- Theatrical release poster
- Directed by: Vennela Kumar Pothepalli
- Written by: Vennela Kumar Pothepalli
- Produced by: Mukkamula Apparao; Koduru Gopala Krishna;
- Starring: Mahesh Yadlapalli; Spandana Sommanna; Sudharshan; Rajshekar Aningi;
- Cinematography: Sathish Rajaboyina
- Music by: Sidharth Sadasivuni and Pavan
- Production company: Unnati Arts
- Release date: 29 December 2023;
- Country: India
- Language: Telugu

= Currency Nagar =

Currency Nagar is a 2023 Telugu anthology thriller film that delves into the complexities of human desires and the entwined nature of individuals with money. The film is produced by Mukkamala Apparao and Koduru Gopala Krishna under the Unnati Arts banner, with direction by Vennela Kumar Pothepalli.
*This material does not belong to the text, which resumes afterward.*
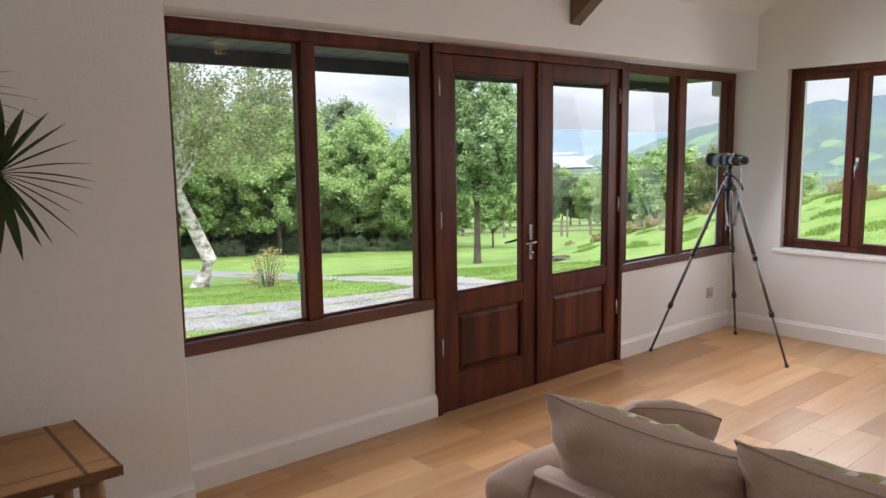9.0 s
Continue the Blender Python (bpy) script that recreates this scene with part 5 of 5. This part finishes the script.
# low table by the wall
tab = thing("low_table", "low pine table with dark inlaid strips", "table", (0, 0, 0))
X0, X1, Y0, Y1, ZT = 0.20, 0.745, -6.15, -5.18, 0.53
part("tabletop", boxed(X0, X1, Y0, Y1, ZT - 0.035, ZT, bevel=0.005), pine_top, tab)
part("top_edge", boxed(X1, X1 + 0.006, Y0, Y1, ZT - 0.036, ZT - 0.002), pine_strip, tab)
for y in (Y1 - 0.11, Y0 + 0.11):
    part("inlay", boxed(X0 + 0.002, X1 - 0.002, y - 0.007, y + 0.007, ZT - 0.002, ZT + 0.0006), pine_strip, tab, "dark wood inlay strip")
part("inlay", boxed(X0 + 0.002, X1 - 0.002, Y1 - 0.016, Y1 - 0.004, ZT - 0.002, ZT + 0.0006), pine_strip, tab, "dark wood inlay strip")
for x in (X0 + 0.07, X1 - 0.08):
    part("groove", boxed(x - 0.002, x + 0.002, Y0 + 0.002, Y1 - 0.002, ZT - 0.002, ZT + 0.0004), pine_strip, tab, "dark plank joint")
for x in (X0 + 0.07, X1 - 0.07):
    for y in (Y0 + 0.08, Y1 - 0.08):
        part("leg", lathe(bmesh.new(), [(0.024, 0.0), (0.030, 0.03), (0.026, 0.10), (0.034, 0.30), (0.038, 0.42), (0.038, ZT - 0.036)], n=14, at=(x, y, 0)), chair_oak, tab, smooth=True)
for y in (Y0 + 0.08, Y1 - 0.08):
    part("apron", boxed(X0 + 0.09, X1 - 0.09, y - 0.01, y + 0.01, ZT - 0.11, ZT - 0.036), pine_strip, tab)

# ---- floor: oak boards laid towards the chimney ----
floor = tagged(part("floor", boxed(-0.05, 4.42, BACK - 0.01, 0.02, -0.30, -0.021), pine_strip), "light oak boarded floor", "floor", kind="structure")
rngf = random.Random(12)
boards = {}


def board_mesh(w, l):
    if (w, l) not in boards:
        boards[w, l] = mesh_of(boxed(0.0003, w - 0.0003, 0.0003, l - 0.0003, -0.021, 0.0, bevel=0.0008, seg=1), "board", oak_floor)
    return boards[w, l]


x = -0.02
while x < 4.40:
    w = round(min(rngf.choice((0.165, 0.18, 0.20)), 4.40 - x + 0.01), 3)
    y = 0.0 - 0.002
    first = rngf.choice((0.25, 0.4, 0.55, 0.7, 0.9))
    while y > BACK + 0.02:
        l = first if first else rngf.choice((0.4, 0.5, 0.6, 0.75, 0.9, 1.1))
        if y < -6.0:
            l = 1.8
        first = None
        l = round(min(l, y - BACK), 3)
        ob = new("board", board_mesh(w, l))
        ob.parent = floor
        ob.location = (x, y - l, 0)
        y -= l
    x += w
It features an ensemble cast including Mahesh Yadlapalli, Spandana Somana, Keshava, Gautam Kumar, Rajasekhar, Chandini, and Sudharshan in pivotal roles.

== Cast ==

- Mahesh Yadlapalli as Surya, a protagonist with supernatural powers, particularly the ability to experience precognitive dreams.
- Spandhana Somanna as Geetha, a character grappling with insomnia.
- Keshava takes on the lead role in the second story.
- Rajasekhar plays the antagonist in the first story.
- Sudharshan portrays a mischievous thief.

== Production ==
Currency Nagar began with a crowdfunding initiative. Set around the theme of money, eight short stories were selected, with four forming the foundation of the film.

The film, shot against the backdrop of Vijayawada, featured three separate schedules in Penumaka, Vijayawada, Krishna Lanka, and Nuziveedu, involving a cast of 48 artists.

== Soundtrack ==

Track-List
| No. | Title | Artist(s) | Length |
|---|---|---|---|
| 1. | "Hey Kalala Vunde" | Raazi | 02:32 |
| Total length: |  |  | 02:32 |

== Release and reception ==
The film was theatrically released on 29 December 2023.